When you and your employees take the time to make someone’s day a little bit easier, versus being paranoid and withdrawn, the ripple effects start to move in another direction. The momentum of negativity and paranoia can be reversed. The bottom line is that each of us has a choice to make and while we can’t put our heads in the sand, it’s up to each person to decide to either step forward or remain stuck. While the predictions are dire, it’s not a foregone conclusion that every business will have to cut back and that the town will wither and die.

 

And if you must let employees go

 

Of course, there is always a possibility that you may have to, at least temporarily, let employees go. Hopefully, this decision is made after every effort has been made to cut costs and increase business in other ways. Whether in an economic boom or bust, every business should have a plan for the worst of times. If you don’t already have a plan in place, now is a good time to understand all the local and national laws and requirements for employers and create a plan for the best practices and procedures around a layoff. If you don’t know where to start, an outplacement firm may be able to help. Proper guidance and support can make all the difference when planning for challenging times.

 

Related content: Debunking SMB Outplacement Myths

 

As you plan, keep your focus on the people whom you employ. Remember they are not simply a notation on your bottom line.
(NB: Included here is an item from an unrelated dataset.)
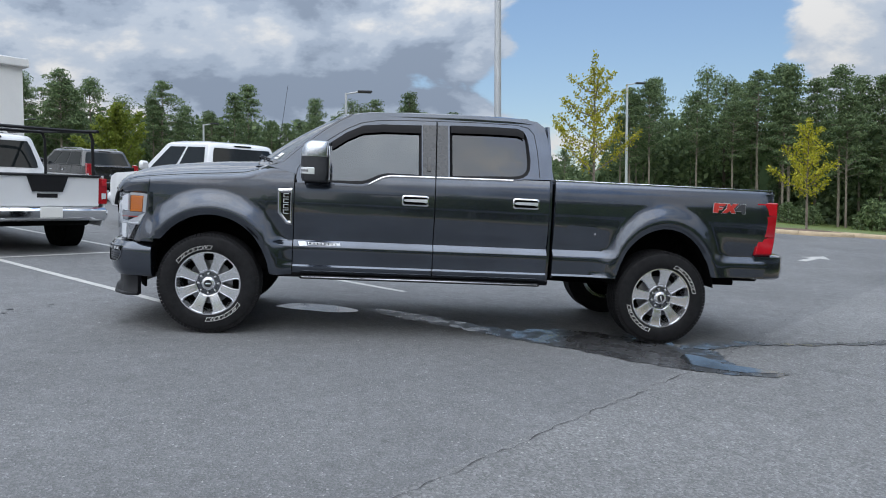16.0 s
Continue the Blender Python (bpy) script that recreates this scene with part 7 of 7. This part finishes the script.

These are flesh-and-blood beings and, like yourself, they have families, dreams, aspirations, and obligations. Your first priority should be to treat them with dignity, respect, and caring.

 

Life will go on and your employees may not remember the specific business reason they were laid off, but they will remember how they were treated. Your future success depends on them remembering your courtesy and support. That will shape your legacy as a leader and as a person. What will your choice be?